**Given material:**
· · ·

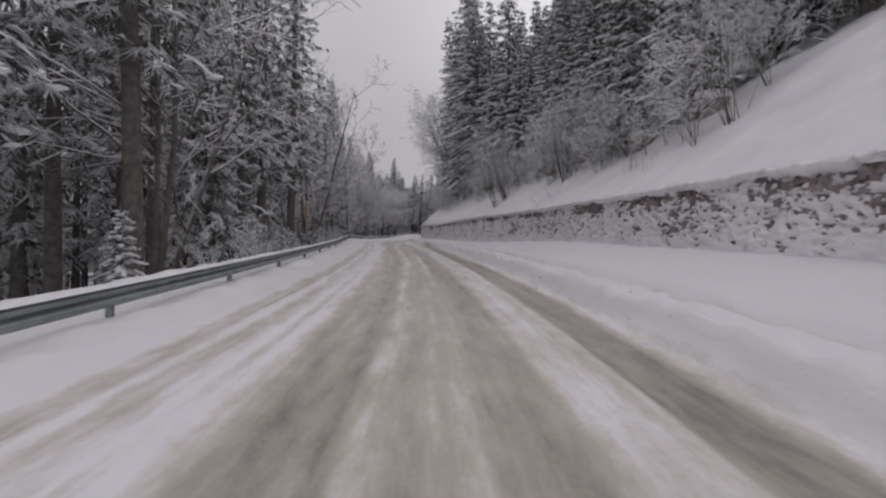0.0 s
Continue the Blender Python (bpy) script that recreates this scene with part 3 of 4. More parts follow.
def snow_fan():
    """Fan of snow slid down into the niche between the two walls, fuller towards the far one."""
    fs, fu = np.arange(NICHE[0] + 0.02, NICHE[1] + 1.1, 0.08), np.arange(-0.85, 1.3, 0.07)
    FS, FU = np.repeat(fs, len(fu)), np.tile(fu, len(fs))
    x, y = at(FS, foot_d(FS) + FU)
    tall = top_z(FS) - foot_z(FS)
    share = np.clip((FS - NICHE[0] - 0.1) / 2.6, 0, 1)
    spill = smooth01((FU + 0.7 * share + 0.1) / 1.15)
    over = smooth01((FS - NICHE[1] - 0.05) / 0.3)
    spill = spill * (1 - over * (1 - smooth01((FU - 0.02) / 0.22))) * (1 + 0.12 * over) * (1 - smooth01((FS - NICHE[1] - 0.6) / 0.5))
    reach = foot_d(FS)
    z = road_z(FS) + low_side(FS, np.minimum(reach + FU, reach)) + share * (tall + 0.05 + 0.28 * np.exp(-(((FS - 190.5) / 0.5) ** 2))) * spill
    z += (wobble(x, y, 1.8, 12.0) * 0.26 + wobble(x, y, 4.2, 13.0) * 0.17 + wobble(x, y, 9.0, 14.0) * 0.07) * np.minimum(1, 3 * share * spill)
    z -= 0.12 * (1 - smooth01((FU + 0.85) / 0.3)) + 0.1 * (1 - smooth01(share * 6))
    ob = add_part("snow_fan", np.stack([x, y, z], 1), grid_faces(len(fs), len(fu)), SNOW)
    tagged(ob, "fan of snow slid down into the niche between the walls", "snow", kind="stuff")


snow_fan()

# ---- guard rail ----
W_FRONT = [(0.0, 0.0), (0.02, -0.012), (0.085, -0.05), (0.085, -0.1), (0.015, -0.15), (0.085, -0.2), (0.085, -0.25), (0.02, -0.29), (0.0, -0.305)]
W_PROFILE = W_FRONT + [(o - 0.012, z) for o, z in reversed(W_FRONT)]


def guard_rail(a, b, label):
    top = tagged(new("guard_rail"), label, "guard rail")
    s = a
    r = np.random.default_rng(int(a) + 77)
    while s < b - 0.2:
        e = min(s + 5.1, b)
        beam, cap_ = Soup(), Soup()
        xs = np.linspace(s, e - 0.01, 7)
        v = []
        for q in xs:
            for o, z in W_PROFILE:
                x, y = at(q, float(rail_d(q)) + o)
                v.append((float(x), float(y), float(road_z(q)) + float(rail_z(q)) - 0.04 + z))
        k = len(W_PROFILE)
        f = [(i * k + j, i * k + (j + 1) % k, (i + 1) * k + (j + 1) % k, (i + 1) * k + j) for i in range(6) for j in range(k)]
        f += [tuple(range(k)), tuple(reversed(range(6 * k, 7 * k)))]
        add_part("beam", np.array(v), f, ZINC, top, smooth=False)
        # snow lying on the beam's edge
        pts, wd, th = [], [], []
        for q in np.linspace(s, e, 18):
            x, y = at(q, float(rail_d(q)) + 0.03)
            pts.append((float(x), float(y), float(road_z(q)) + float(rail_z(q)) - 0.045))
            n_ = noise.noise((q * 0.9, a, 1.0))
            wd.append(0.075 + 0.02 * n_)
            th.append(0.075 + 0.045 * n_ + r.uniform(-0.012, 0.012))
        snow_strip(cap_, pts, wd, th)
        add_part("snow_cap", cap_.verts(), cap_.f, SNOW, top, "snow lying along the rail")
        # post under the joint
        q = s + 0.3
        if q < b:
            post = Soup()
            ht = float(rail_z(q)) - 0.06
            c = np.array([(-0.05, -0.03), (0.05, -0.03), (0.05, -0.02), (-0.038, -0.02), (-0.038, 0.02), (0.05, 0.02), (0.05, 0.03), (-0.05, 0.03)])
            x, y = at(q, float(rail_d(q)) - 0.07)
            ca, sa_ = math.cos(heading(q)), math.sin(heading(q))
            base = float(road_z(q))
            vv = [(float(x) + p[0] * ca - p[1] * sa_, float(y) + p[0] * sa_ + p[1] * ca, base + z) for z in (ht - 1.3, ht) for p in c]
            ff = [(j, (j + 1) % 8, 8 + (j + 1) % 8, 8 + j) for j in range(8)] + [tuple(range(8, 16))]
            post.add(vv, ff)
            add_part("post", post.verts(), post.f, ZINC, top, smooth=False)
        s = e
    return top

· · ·

**Directions:** Exactly reproduce the run of lines from the start of the listing through the line with "W_PROFILE = W_FRONT", inclusive; pictures are not copied.

**Full answer:**
0.0 s
Continue the Blender Python (bpy) script that recreates this scene with part 3 of 4. More parts follow.
def snow_fan():
    """Fan of snow slid down into the niche between the two walls, fuller towards the far one."""
    fs, fu = np.arange(NICHE[0] + 0.02, NICHE[1] + 1.1, 0.08), np.arange(-0.85, 1.3, 0.07)
    FS, FU = np.repeat(fs, len(fu)), np.tile(fu, len(fs))
    x, y = at(FS, foot_d(FS) + FU)
    tall = top_z(FS) - foot_z(FS)
    share = np.clip((FS - NICHE[0] - 0.1) / 2.6, 0, 1)
    spill = smooth01((FU + 0.7 * share + 0.1) / 1.15)
    over = smooth01((FS - NICHE[1] - 0.05) / 0.3)
    spill = spill * (1 - over * (1 - smooth01((FU - 0.02) / 0.22))) * (1 + 0.12 * over) * (1 - smooth01((FS - NICHE[1] - 0.6) / 0.5))
    reach = foot_d(FS)
    z = road_z(FS) + low_side(FS, np.minimum(reach + FU, reach)) + share * (tall + 0.05 + 0.28 * np.exp(-(((FS - 190.5) / 0.5) ** 2))) * spill
    z += (wobble(x, y, 1.8, 12.0) * 0.26 + wobble(x, y, 4.2, 13.0) * 0.17 + wobble(x, y, 9.0, 14.0) * 0.07) * np.minimum(1, 3 * share * spill)
    z -= 0.12 * (1 - smooth01((FU + 0.85) / 0.3)) + 0.1 * (1 - smooth01(share * 6))
    ob = add_part("snow_fan", np.stack([x, y, z], 1), grid_faces(len(fs), len(fu)), SNOW)
    tagged(ob, "fan of snow slid down into the niche between the walls", "snow", kind="stuff")


snow_fan()

# ---- guard rail ----
W_FRONT = [(0.0, 0.0), (0.02, -0.012), (0.085, -0.05), (0.085, -0.1), (0.015, -0.15), (0.085, -0.2), (0.085, -0.25), (0.02, -0.29), (0.0, -0.305)]
W_PROFILE = W_FRONT + [(o - 0.012, z) for o, z in reversed(W_FRONT)]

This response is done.